Work to do:
Leave the pictures out. Return all other data exactly.

Data shown:
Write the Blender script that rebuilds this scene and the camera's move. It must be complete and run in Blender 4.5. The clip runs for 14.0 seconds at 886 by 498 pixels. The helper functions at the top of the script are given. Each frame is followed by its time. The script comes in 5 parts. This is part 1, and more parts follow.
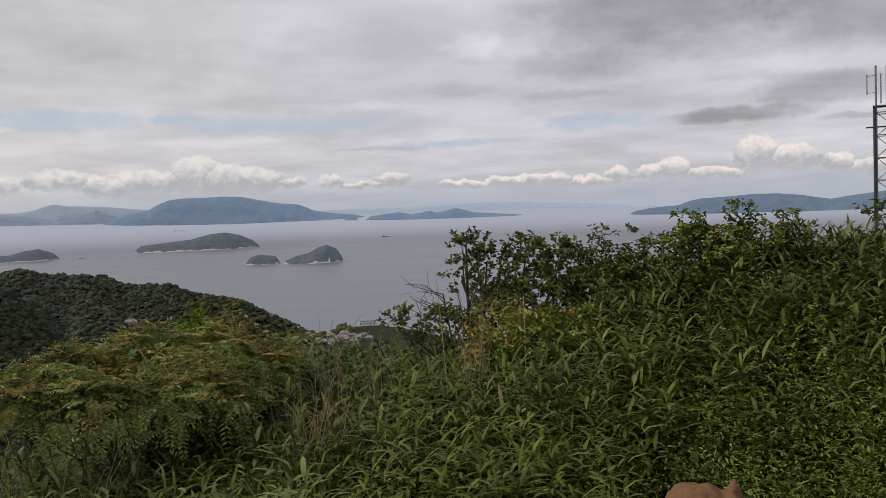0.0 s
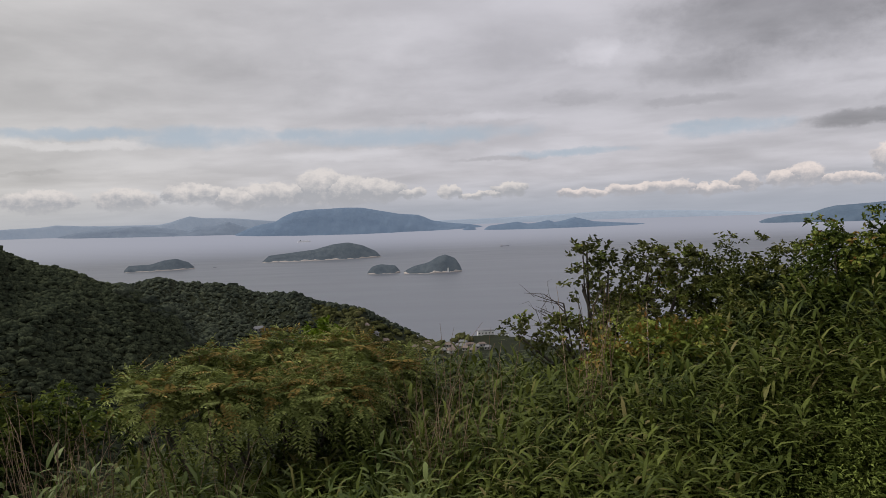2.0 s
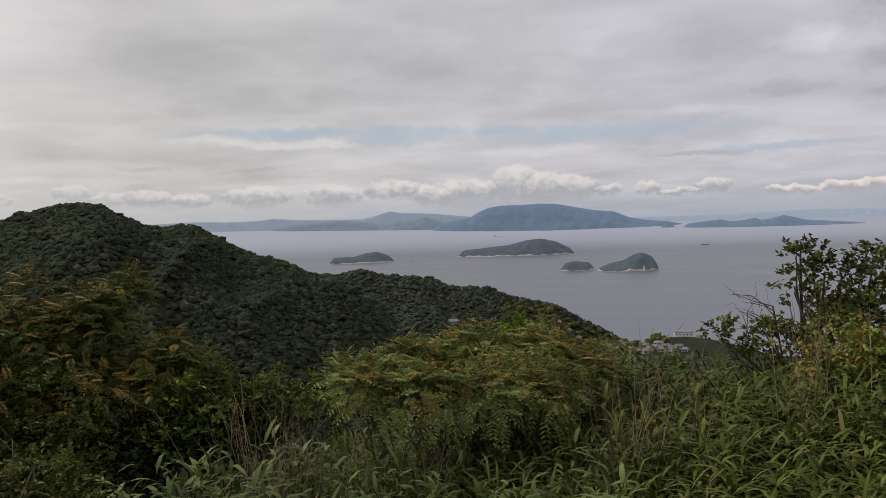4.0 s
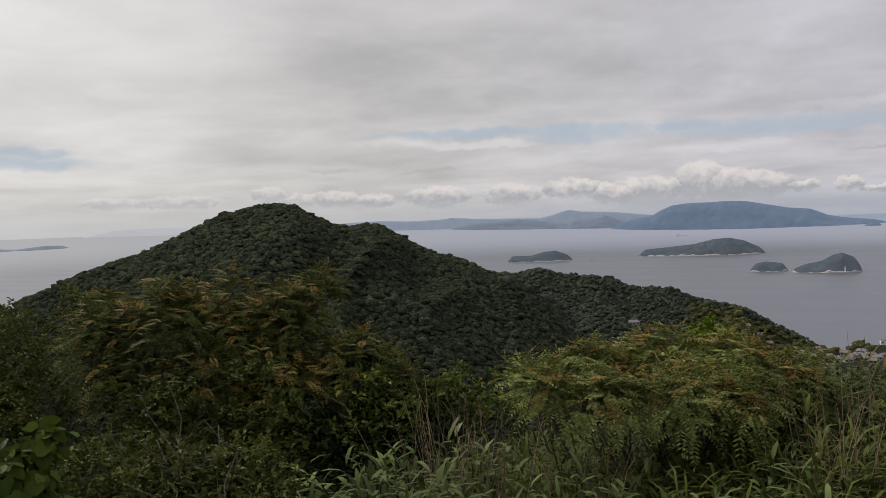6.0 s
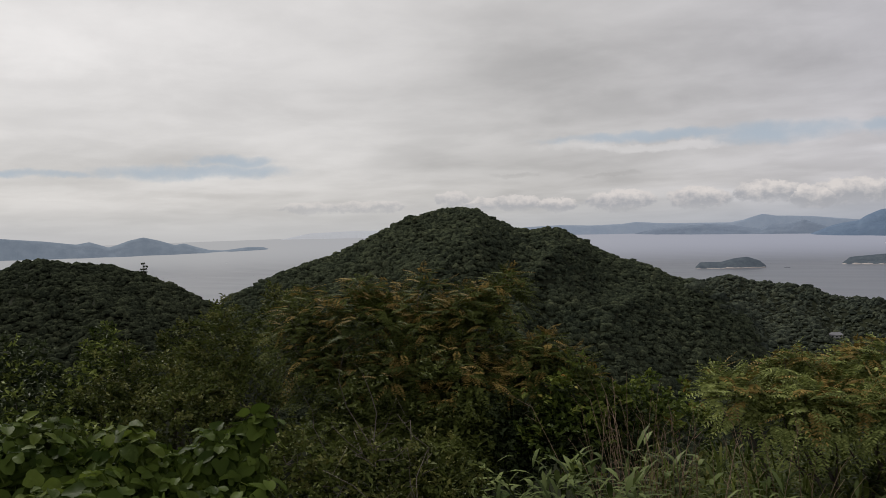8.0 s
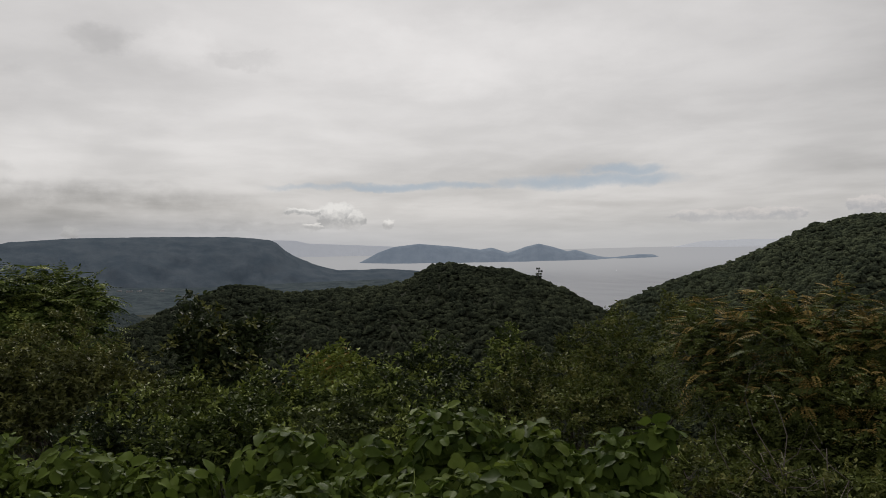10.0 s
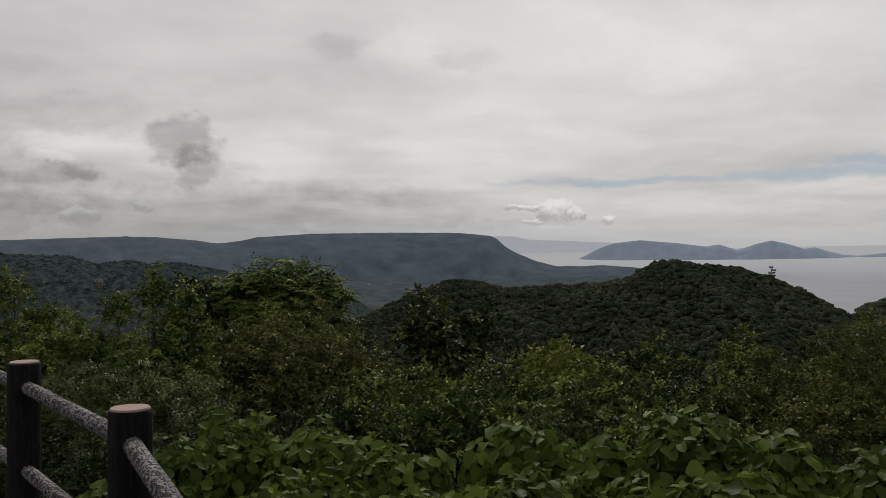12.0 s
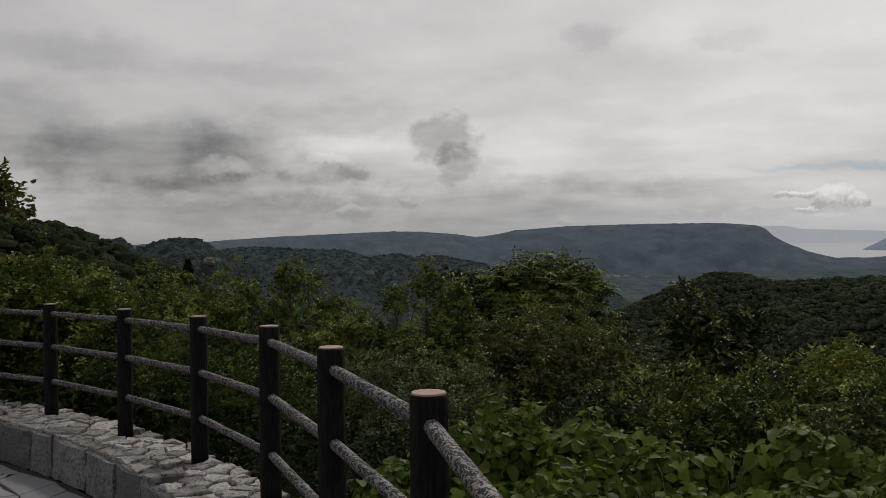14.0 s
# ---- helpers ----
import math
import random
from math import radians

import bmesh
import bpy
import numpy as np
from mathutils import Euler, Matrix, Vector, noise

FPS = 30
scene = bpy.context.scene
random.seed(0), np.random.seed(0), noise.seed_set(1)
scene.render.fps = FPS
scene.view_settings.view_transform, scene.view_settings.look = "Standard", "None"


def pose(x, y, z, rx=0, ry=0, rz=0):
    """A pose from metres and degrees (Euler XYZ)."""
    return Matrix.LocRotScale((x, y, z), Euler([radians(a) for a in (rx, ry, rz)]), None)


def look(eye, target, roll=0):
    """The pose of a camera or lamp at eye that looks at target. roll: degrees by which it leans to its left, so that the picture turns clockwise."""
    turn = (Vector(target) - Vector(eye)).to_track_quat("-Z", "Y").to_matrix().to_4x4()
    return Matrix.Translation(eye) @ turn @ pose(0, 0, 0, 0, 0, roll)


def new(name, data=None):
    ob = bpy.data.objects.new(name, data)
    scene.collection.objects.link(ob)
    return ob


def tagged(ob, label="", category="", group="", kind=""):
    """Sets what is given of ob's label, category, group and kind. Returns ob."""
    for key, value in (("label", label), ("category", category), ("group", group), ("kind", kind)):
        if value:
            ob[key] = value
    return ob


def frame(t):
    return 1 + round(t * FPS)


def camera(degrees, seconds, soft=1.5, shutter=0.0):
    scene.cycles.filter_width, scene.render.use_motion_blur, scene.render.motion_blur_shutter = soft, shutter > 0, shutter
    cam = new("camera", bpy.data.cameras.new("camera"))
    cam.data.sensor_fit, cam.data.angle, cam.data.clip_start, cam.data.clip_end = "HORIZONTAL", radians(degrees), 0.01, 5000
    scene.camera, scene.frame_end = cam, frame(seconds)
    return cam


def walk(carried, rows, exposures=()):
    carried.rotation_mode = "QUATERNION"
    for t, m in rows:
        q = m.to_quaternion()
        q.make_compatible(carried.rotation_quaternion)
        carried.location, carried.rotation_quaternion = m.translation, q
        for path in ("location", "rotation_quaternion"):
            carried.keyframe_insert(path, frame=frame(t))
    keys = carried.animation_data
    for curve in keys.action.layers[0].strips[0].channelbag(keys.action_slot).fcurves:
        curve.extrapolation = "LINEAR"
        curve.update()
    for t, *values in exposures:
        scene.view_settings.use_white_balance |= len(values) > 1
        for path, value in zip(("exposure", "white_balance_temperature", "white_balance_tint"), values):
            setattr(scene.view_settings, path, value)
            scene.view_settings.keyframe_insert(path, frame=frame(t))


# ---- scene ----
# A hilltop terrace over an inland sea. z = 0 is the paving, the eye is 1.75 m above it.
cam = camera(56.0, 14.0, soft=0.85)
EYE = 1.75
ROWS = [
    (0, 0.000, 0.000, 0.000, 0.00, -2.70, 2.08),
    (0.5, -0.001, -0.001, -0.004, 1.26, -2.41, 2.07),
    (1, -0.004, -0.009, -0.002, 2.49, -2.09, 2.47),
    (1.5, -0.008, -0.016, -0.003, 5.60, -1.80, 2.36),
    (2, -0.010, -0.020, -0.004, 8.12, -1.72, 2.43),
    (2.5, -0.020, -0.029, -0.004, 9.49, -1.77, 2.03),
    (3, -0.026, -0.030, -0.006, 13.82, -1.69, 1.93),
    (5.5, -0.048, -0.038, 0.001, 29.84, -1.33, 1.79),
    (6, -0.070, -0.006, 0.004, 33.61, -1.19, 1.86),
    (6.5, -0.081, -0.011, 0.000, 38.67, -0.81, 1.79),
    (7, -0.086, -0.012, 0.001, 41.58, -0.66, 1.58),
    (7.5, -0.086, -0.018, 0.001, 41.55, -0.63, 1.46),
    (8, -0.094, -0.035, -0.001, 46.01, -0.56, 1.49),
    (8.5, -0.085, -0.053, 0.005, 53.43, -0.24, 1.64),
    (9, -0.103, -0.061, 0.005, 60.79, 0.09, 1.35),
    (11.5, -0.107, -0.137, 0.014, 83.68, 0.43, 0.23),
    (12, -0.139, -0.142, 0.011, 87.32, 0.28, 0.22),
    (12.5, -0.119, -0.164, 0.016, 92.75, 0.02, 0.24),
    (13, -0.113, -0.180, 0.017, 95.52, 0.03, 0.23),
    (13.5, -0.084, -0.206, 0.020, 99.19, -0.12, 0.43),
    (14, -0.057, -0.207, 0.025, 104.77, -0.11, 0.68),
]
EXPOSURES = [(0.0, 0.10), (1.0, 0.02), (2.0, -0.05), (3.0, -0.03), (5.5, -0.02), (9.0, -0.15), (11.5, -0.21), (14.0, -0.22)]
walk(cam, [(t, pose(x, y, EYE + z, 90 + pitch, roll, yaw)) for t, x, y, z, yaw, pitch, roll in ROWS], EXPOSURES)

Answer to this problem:
Write the Blender script that rebuilds this scene and the camera's move. It must be complete and run in Blender 4.5. The clip runs for 14.0 seconds at 886 by 498 pixels. The helper functions at the top of the script are given. Each frame is followed by its time. The script comes in 5 parts. This is part 1, and more parts follow.
0.0 s
2.0 s
4.0 s
6.0 s
8.0 s
10.0 s
12.0 s
14.0 s
# ---- helpers ----
import math
import random
from math import radians

import bmesh
import bpy
import numpy as np
from mathutils import Euler, Matrix, Vector, noise

FPS = 30
scene = bpy.context.scene
random.seed(0), np.random.seed(0), noise.seed_set(1)
scene.render.fps = FPS
scene.view_settings.view_transform, scene.view_settings.look = "Standard", "None"


def pose(x, y, z, rx=0, ry=0, rz=0):
    """A pose from metres and degrees (Euler XYZ)."""
    return Matrix.LocRotScale((x, y, z), Euler([radians(a) for a in (rx, ry, rz)]), None)


def look(eye, target, roll=0):
    """The pose of a camera or lamp at eye that looks at target. roll: degrees by which it leans to its left, so that the picture turns clockwise."""
    turn = (Vector(target) - Vector(eye)).to_track_quat("-Z", "Y").to_matrix().to_4x4()
    return Matrix.Translation(eye) @ turn @ pose(0, 0, 0, 0, 0, roll)


def new(name, data=None):
    ob = bpy.data.objects.new(name, data)
    scene.collection.objects.link(ob)
    return ob


def tagged(ob, label="", category="", group="", kind=""):
    """Sets what is given of ob's label, category, group and kind. Returns ob."""
    for key, value in (("label", label), ("category", category), ("group", group), ("kind", kind)):
        if value:
            ob[key] = value
    return ob


def frame(t):
    return 1 + round(t * FPS)


def camera(degrees, seconds, soft=1.5, shutter=0.0):
    scene.cycles.filter_width, scene.render.use_motion_blur, scene.render.motion_blur_shutter = soft, shutter > 0, shutter
    cam = new("camera", bpy.data.cameras.new("camera"))
    cam.data.sensor_fit, cam.data.angle, cam.data.clip_start, cam.data.clip_end = "HORIZONTAL", radians(degrees), 0.01, 5000
    scene.camera, scene.frame_end = cam, frame(seconds)
    return cam


def walk(carried, rows, exposures=()):
    carried.rotation_mode = "QUATERNION"
    for t, m in rows:
        q = m.to_quaternion()
        q.make_compatible(carried.rotation_quaternion)
        carried.location, carried.rotation_quaternion = m.translation, q
        for path in ("location", "rotation_quaternion"):
            carried.keyframe_insert(path, frame=frame(t))
    keys = carried.animation_data
    for curve in keys.action.layers[0].strips[0].channelbag(keys.action_slot).fcurves:
        curve.extrapolation = "LINEAR"
        curve.update()
    for t, *values in exposures:
        scene.view_settings.use_white_balance |= len(values) > 1
        for path, value in zip(("exposure", "white_balance_temperature", "white_balance_tint"), values):
            setattr(scene.view_settings, path, value)
            scene.view_settings.keyframe_insert(path, frame=frame(t))


# ---- scene ----
# A hilltop terrace over an inland sea. z = 0 is the paving, the eye is 1.75 m above it.
cam = camera(56.0, 14.0, soft=0.85)
EYE = 1.75
ROWS = [
    (0, 0.000, 0.000, 0.000, 0.00, -2.70, 2.08),
    (0.5, -0.001, -0.001, -0.004, 1.26, -2.41, 2.07),
    (1, -0.004, -0.009, -0.002, 2.49, -2.09, 2.47),
    (1.5, -0.008, -0.016, -0.003, 5.60, -1.80, 2.36),
    (2, -0.010, -0.020, -0.004, 8.12, -1.72, 2.43),
    (2.5, -0.020, -0.029, -0.004, 9.49, -1.77, 2.03),
    (3, -0.026, -0.030, -0.006, 13.82, -1.69, 1.93),
    (5.5, -0.048, -0.038, 0.001, 29.84, -1.33, 1.79),
    (6, -0.070, -0.006, 0.004, 33.61, -1.19, 1.86),
    (6.5, -0.081, -0.011, 0.000, 38.67, -0.81, 1.79),
    (7, -0.086, -0.012, 0.001, 41.58, -0.66, 1.58),
    (7.5, -0.086, -0.018, 0.001, 41.55, -0.63, 1.46),
    (8, -0.094, -0.035, -0.001, 46.01, -0.56, 1.49),
    (8.5, -0.085, -0.053, 0.005, 53.43, -0.24, 1.64),
    (9, -0.103, -0.061, 0.005, 60.79, 0.09, 1.35),
    (11.5, -0.107, -0.137, 0.014, 83.68, 0.43, 0.23),
    (12, -0.139, -0.142, 0.011, 87.32, 0.28, 0.22),
    (12.5, -0.119, -0.164, 0.016, 92.75, 0.02, 0.24),
    (13, -0.113, -0.180, 0.017, 95.52, 0.03, 0.23),
    (13.5, -0.084, -0.206, 0.020, 99.19, -0.12, 0.43),
    (14, -0.057, -0.207, 0.025, 104.77, -0.11, 0.68),
]
EXPOSURES = [(0.0, 0.10), (1.0, 0.02), (2.0, -0.05), (3.0, -0.03), (5.5, -0.02), (9.0, -0.15), (11.5, -0.21), (14.0, -0.22)]
walk(cam, [(t, pose(x, y, EYE + z, 90 + pitch, roll, yaw)) for t, x, y, z, yaw, pitch, roll in ROWS], EXPOSURES)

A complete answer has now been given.